* _Directive_
Omit all pictures, then retype the data exactly as given.

* _Dataset content_
<<<<
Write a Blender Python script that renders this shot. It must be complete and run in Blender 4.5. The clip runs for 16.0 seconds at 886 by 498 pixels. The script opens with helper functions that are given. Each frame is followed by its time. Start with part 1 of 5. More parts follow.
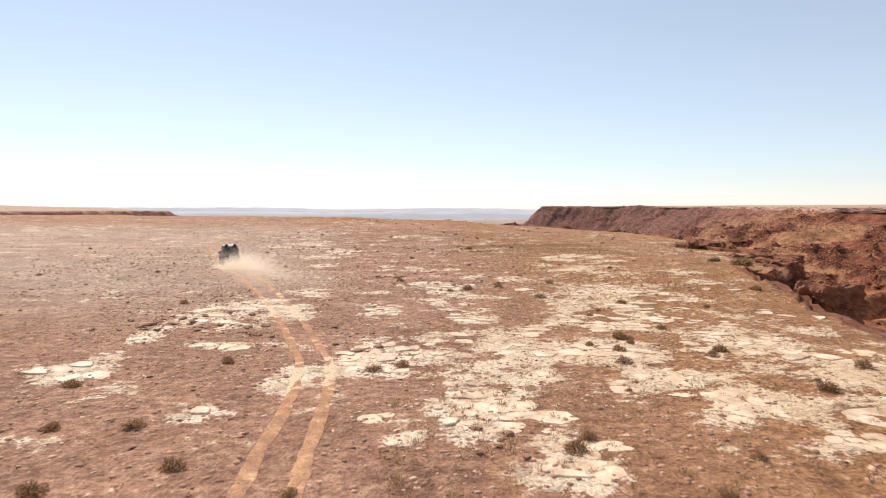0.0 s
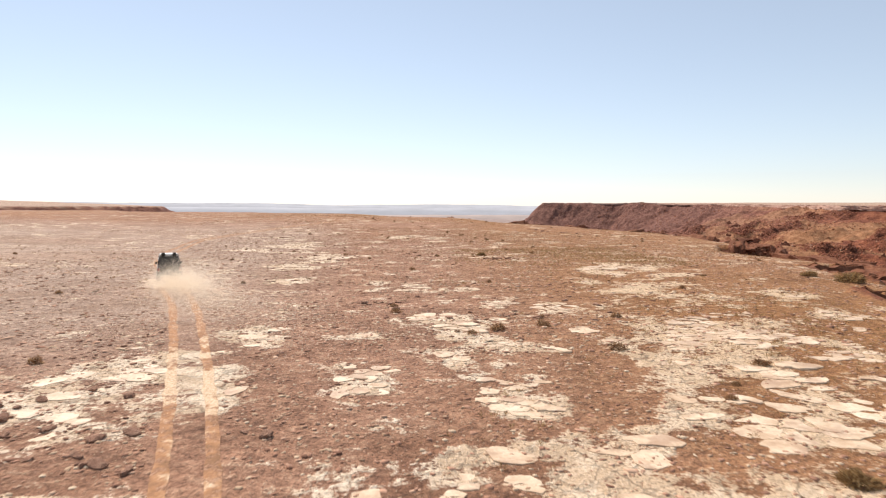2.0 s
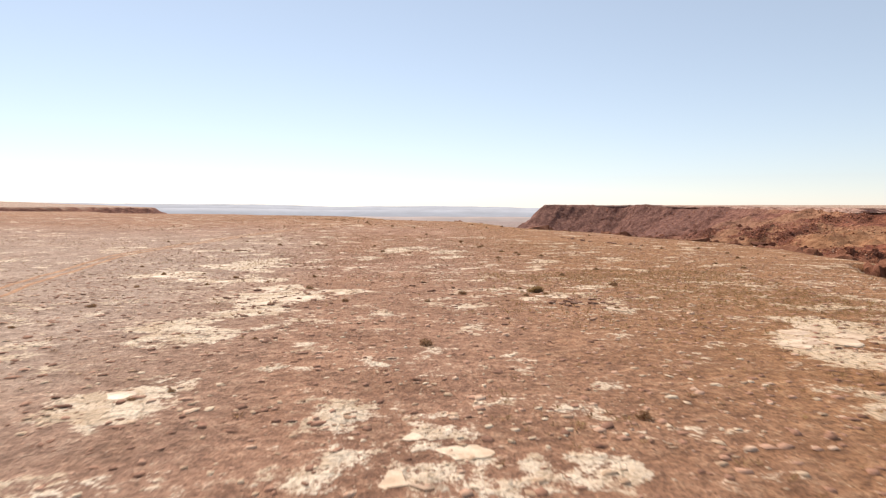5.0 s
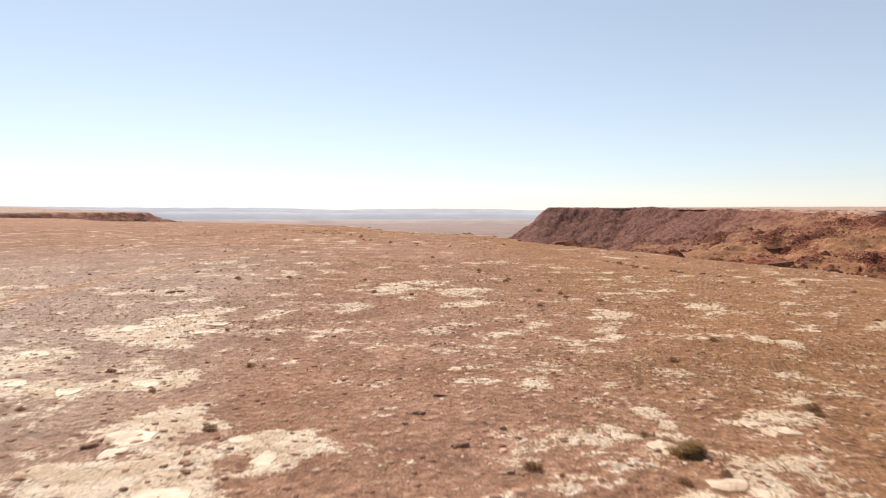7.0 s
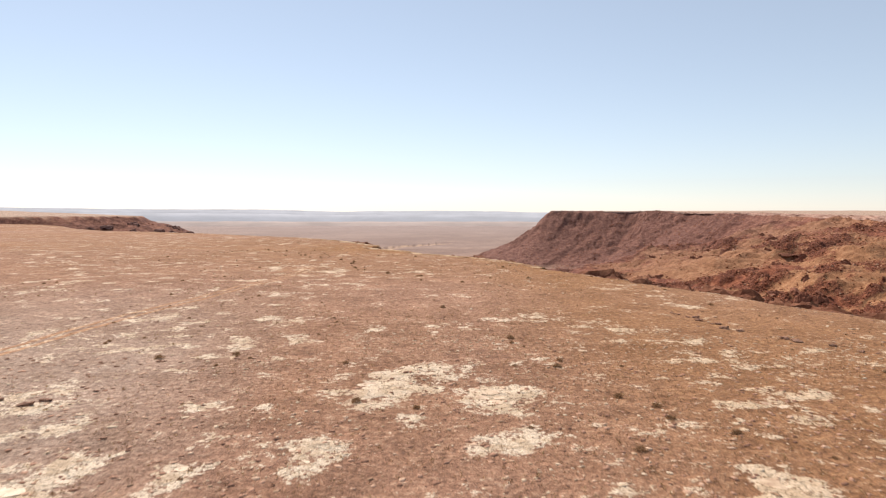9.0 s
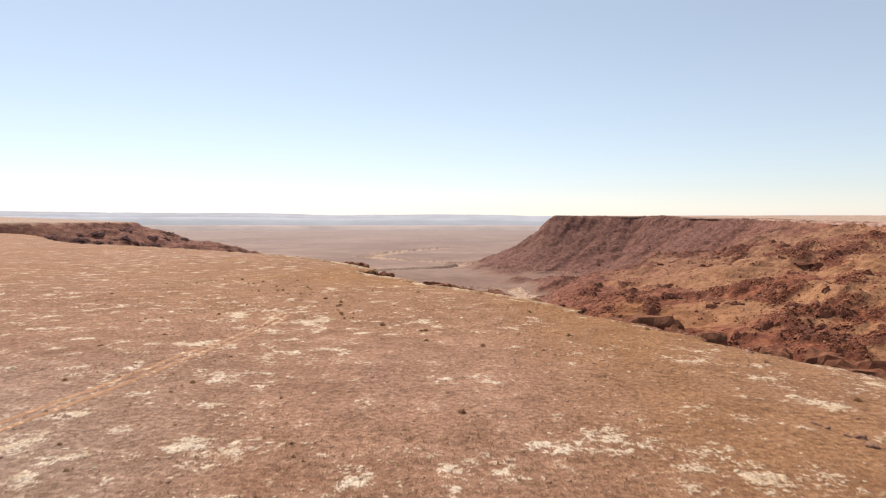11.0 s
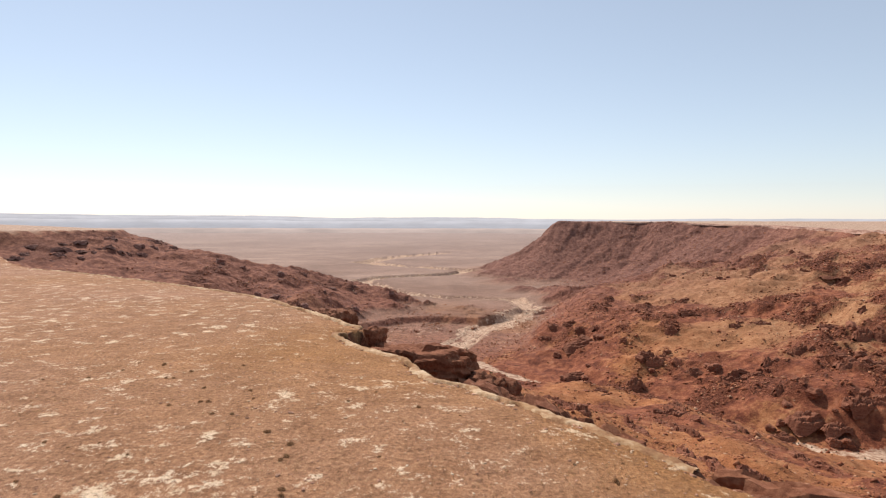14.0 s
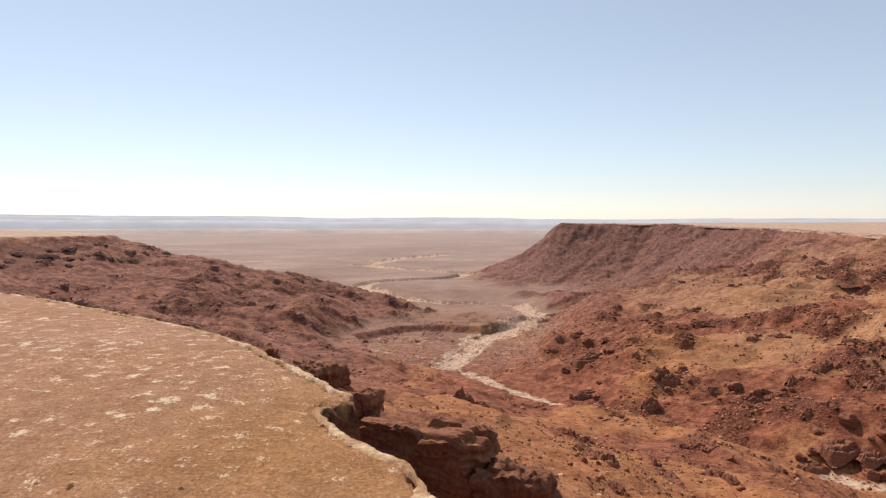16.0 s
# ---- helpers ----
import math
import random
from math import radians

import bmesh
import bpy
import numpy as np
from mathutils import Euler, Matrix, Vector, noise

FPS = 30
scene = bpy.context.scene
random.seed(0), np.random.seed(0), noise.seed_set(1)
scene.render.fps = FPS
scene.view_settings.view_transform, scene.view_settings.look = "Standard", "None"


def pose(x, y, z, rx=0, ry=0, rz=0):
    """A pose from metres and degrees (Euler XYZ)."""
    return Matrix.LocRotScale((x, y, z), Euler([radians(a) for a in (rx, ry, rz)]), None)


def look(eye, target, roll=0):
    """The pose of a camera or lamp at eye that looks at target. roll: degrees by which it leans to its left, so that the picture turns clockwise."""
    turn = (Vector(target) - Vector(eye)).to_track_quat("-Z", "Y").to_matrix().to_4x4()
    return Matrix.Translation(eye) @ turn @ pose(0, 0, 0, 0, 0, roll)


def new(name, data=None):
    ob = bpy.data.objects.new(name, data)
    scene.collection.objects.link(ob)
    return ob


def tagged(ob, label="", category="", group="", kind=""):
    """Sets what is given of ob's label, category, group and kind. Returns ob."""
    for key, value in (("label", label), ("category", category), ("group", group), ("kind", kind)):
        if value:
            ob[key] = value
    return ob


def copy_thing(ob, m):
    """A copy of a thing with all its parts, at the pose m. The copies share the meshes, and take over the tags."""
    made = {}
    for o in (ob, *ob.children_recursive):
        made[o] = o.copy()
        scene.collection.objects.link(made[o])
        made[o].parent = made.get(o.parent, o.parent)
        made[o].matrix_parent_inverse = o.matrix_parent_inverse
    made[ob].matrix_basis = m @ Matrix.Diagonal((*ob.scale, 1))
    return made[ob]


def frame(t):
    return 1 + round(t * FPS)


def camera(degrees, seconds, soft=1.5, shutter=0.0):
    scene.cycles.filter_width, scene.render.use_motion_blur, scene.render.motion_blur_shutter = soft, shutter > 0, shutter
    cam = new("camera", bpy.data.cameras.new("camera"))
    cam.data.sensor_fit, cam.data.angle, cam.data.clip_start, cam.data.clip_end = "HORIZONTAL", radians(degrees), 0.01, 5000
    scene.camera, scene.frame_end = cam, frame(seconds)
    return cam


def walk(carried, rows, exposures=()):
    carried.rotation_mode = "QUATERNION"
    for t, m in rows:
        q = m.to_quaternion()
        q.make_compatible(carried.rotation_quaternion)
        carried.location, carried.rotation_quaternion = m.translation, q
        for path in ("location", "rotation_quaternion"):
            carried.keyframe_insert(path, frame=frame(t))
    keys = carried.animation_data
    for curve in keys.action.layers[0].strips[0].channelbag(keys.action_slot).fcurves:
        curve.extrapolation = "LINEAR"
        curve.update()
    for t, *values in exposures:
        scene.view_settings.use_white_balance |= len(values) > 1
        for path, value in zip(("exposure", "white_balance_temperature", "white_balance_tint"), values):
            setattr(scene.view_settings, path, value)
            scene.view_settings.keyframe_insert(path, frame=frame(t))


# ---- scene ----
>>>>
* _Answer to the task_
Write a Blender Python script that renders this shot. It must be complete and run in Blender 4.5. The clip runs for 16.0 seconds at 886 by 498 pixels. The script opens with helper functions that are given. Each frame is followed by its time. Start with part 1 of 5. More parts follow.
0.0 s
2.0 s
5.0 s
7.0 s
9.0 s
11.0 s
14.0 s
16.0 s
# ---- helpers ----
import math
import random
from math import radians

import bmesh
import bpy
import numpy as np
from mathutils import Euler, Matrix, Vector, noise

FPS = 30
scene = bpy.context.scene
random.seed(0), np.random.seed(0), noise.seed_set(1)
scene.render.fps = FPS
scene.view_settings.view_transform, scene.view_settings.look = "Standard", "None"


def pose(x, y, z, rx=0, ry=0, rz=0):
    """A pose from metres and degrees (Euler XYZ)."""
    return Matrix.LocRotScale((x, y, z), Euler([radians(a) for a in (rx, ry, rz)]), None)


def look(eye, target, roll=0):
    """The pose of a camera or lamp at eye that looks at target. roll: degrees by which it leans to its left, so that the picture turns clockwise."""
    turn = (Vector(target) - Vector(eye)).to_track_quat("-Z", "Y").to_matrix().to_4x4()
    return Matrix.Translation(eye) @ turn @ pose(0, 0, 0, 0, 0, roll)


def new(name, data=None):
    ob = bpy.data.objects.new(name, data)
    scene.collection.objects.link(ob)
    return ob


def tagged(ob, label="", category="", group="", kind=""):
    """Sets what is given of ob's label, category, group and kind. Returns ob."""
    for key, value in (("label", label), ("category", category), ("group", group), ("kind", kind)):
        if value:
            ob[key] = value
    return ob


def copy_thing(ob, m):
    """A copy of a thing with all its parts, at the pose m. The copies share the meshes, and take over the tags."""
    made = {}
    for o in (ob, *ob.children_recursive):
        made[o] = o.copy()
        scene.collection.objects.link(made[o])
        made[o].parent = made.get(o.parent, o.parent)
        made[o].matrix_parent_inverse = o.matrix_parent_inverse
    made[ob].matrix_basis = m @ Matrix.Diagonal((*ob.scale, 1))
    return made[ob]


def frame(t):
    return 1 + round(t * FPS)


def camera(degrees, seconds, soft=1.5, shutter=0.0):
    scene.cycles.filter_width, scene.render.use_motion_blur, scene.render.motion_blur_shutter = soft, shutter > 0, shutter
    cam = new("camera", bpy.data.cameras.new("camera"))
    cam.data.sensor_fit, cam.data.angle, cam.data.clip_start, cam.data.clip_end = "HORIZONTAL", radians(degrees), 0.01, 5000
    scene.camera, scene.frame_end = cam, frame(seconds)
    return cam


def walk(carried, rows, exposures=()):
    carried.rotation_mode = "QUATERNION"
    for t, m in rows:
        q = m.to_quaternion()
        q.make_compatible(carried.rotation_quaternion)
        carried.location, carried.rotation_quaternion = m.translation, q
        for path in ("location", "rotation_quaternion"):
            carried.keyframe_insert(path, frame=frame(t))
    keys = carried.animation_data
    for curve in keys.action.layers[0].strips[0].channelbag(keys.action_slot).fcurves:
        curve.extrapolation = "LINEAR"
        curve.update()
    for t, *values in exposures:
        scene.view_settings.use_white_balance |= len(values) > 1
        for path, value in zip(("exposure", "white_balance_temperature", "white_balance_tint"), values):
            setattr(scene.view_settings, path, value)
            scene.view_settings.keyframe_insert(path, frame=frame(t))


# ---- scene ----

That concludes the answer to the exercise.